Bene anche Lavazza, che occupa il 44° posto, seguito da vicino dall’eccellenza della moda made in Italy di Giorgio Armani (47°). Al 99° Prada, che è presente nel Global RepTrak 100 solo da due anni.

Guardando però oltre, a confermarsi leader assoluto di questa classifica è Lego, la storica azienda danese dei mattoncini, seguita dalla tedesca Bosch e la britannica Rolls Royce.

Global RepTrak 100, i requisiti per entrare in top 100

È anche interessante vedere come in base a fasce d’età diverse cambia anche la reputazione dei brand.

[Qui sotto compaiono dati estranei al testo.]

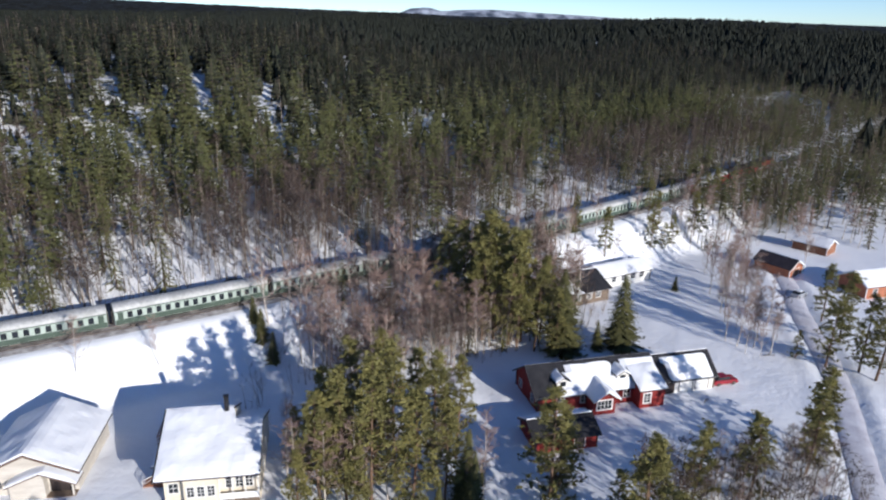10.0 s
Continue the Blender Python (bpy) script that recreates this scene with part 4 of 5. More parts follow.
# garden things
def swing_frame(x, y, rz):
    ob = thing("swing_frame", pose(x, y, hz(x, y), 0, 0, rz), "dark metal swing frame standing in the shaded snow", "swing")
    for s in (-1, 1):
        part("leg", rod((s * 1.7, -0.8, -0.2), (s * 1.5, 0, 2.2), 0.06), DARK_METAL, ob)
        part("leg", rod((s * 1.7, 0.8, -0.2), (s * 1.5, 0, 2.2), 0.06), DARK_METAL, ob)
    part("top_bar", rod((-1.6, 0, 2.2), (1.6, 0, 2.2), 0.06), DARK_METAL, ob)
    part("seat", box(-1.0, 1.0, -0.2, 0.25, 0.55, 0.65), DARK_WOOD, ob)
    part("hanger", join(rod((-0.95, 0, 0.6), (-0.95, 0, 2.2), 0.025), rod((0.95, 0, 0.6), (0.95, 0, 2.2), 0.025)), DARK_METAL, ob)
    return ob


swing_frame(-9.4, 85.2, 4)
bench = thing("garden_bench_table", pose(-3.4, 84.6, hz(-3.4, 84.6), 0, 0, 3), "dark picnic table with benches half buried in snow", "picnic table")
part("tabletop", box(-1.6, 1.6, -0.4, 0.4, 0.75, 0.83), DARK_WOOD, bench)
for s in (-1, 1):
    part("seat", box(-1.6, 1.6, s * 0.85 - 0.15, s * 0.85 + 0.15, 0.42, 0.49), DARK_WOOD, bench)
    part("leg", join(rod((s * 1.3, -0.95, -0.1), (s * 1.3, -0.2, 0.78), 0.07), rod((s * 1.3, 0.95, -0.1), (s * 1.3, 0.2, 0.78), 0.07)), DARK_WOOD, bench)
    part("end_post", rod((s * 1.75, 0, -0.1), (s * 1.75, 0, 1.5), 0.12), DARK_METAL, bench)


def snow_mound(name, x, y, rx, ry, h, label, category):
    place = lambda u, v: ((u - 0.5) * 2 * rx * math.sqrt(max(0.05, 1 - (2 * v - 1) ** 2)), (v - 0.5) * 2 * ry, h * max(0.0, 1 - ((2 * u - 1) ** 2 + (2 * v - 1) ** 2) * 0.8) - 0.1)
    ob = thing(name, pose(x, y, hz(x, y)), label, category)
    part("snow_cover", lump_grid(14, 14, place, 0.25, x), ROOF_SNOW, ob)
    return ob


tub = snow_mound("hot_tub", -3.9, 89.6, 1.5, 1.3, 1.0, "round garden tub buried under a cap of snow", "tub")
part("rim", rod((0, 0, -0.1), (0, 0, 0.4), 1.2, 1.25, 16), DARK_WOOD, tub)
pond = snow_mound("trampoline", 136.3, 71.2, 2.0, 2.1, 0.5, "round trampoline sunk under snow with dark rim", "trampoline")
part("rim", join(*[rod((2.15 * math.cos(a), 2.15 * math.sin(a), 0.42), (2.15 * math.cos(a + 0.42), 2.15 * math.sin(a + 0.42), 0.42), 0.09) for a in np.arange(0, 6.2, 0.4189)]), DARK_METAL, pond)
for i in range(6):
    part("leg", rod((2.15 * math.cos(i * 1.047), 2.15 * math.sin(i * 1.047), -0.3), (2.15 * math.cos(i * 1.047), 2.15 * math.sin(i * 1.047), 0.42), 0.06), DARK_METAL, pond)

# garage with porch gable
gar = gable_house("garage", 82.3, 119.4, 2, 11.4, 12.4, 3.1, 5.75, CREAM_WALL, DARK_ROOF, "cream garage with twin front gables and deep snow roof", "garage", (0.5, 0.5), 0.55, BROWN_TRIM, corner=False)
part("porch_wall", prism([(-1.9, -1.0), (2.2, -1.0), (2.2, 2.5), (1.9, 3.35), (-1.9, 2.0)], -7.4, -6.15), CREAM_WALL, gar)
part("porch_floor", box(2.2, 5.6, -7.4, -6.15, -0.6, 0.12), GREY_TIMBER, gar)
part("porch_post", box(5.3, 5.5, -7.35, -7.15, 0.1, 2.3), CREAM_WALL, gar)
# dark slatted panel stands in for the shade of the garage opening
shade_panel = part("garage_door", box(2.4, 5.2, -6.26, -6.18, 0.05, 2.4), DARK_WOOD, gar)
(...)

Per esempio, Ferrari è nella top 10 dei Millenials e della Generazione X, mentre tra i Baby Boomers la più apprezzata delle italiane è Barilla, seguita da Ferrero. Pr gli over 65, invece, l’azienda italiana con la miglior reputazione è Pirelli.

Ma come si fa a entrare in questa speciale classifica? I criteri per la Global RepTrak 100 sono chiari:

  • le aziende devono avere un fatturato globale superiore a 2 miliardi di dollari;
  • le aziende devono raggiungere una soglia di familiarità media globale superiore al 20% in tutti i 14 Paesi misurati e una soglia di familiarità superiore al 20% in 7o più dei 14 Paesi misurati;
  • le aziende devono raggiungere un punteggio di reputazione qualificante superiore al punteggio medio (ovvero 67,3 punti).

Michele Tesoro-Tess, executive vice president Emea & Apac di RepTrak, ha spiegato: “Non si tratta più solo di ciò che l’azienda offre, ma di come lo fanno. Oggi le aziende non devono solo fornire un prodotto di qualità a un prezzo conveniente data la recessione, ma anche dimostrare che lo stanno facendo in modo etico e rispettoso della società e dell’ambiente”.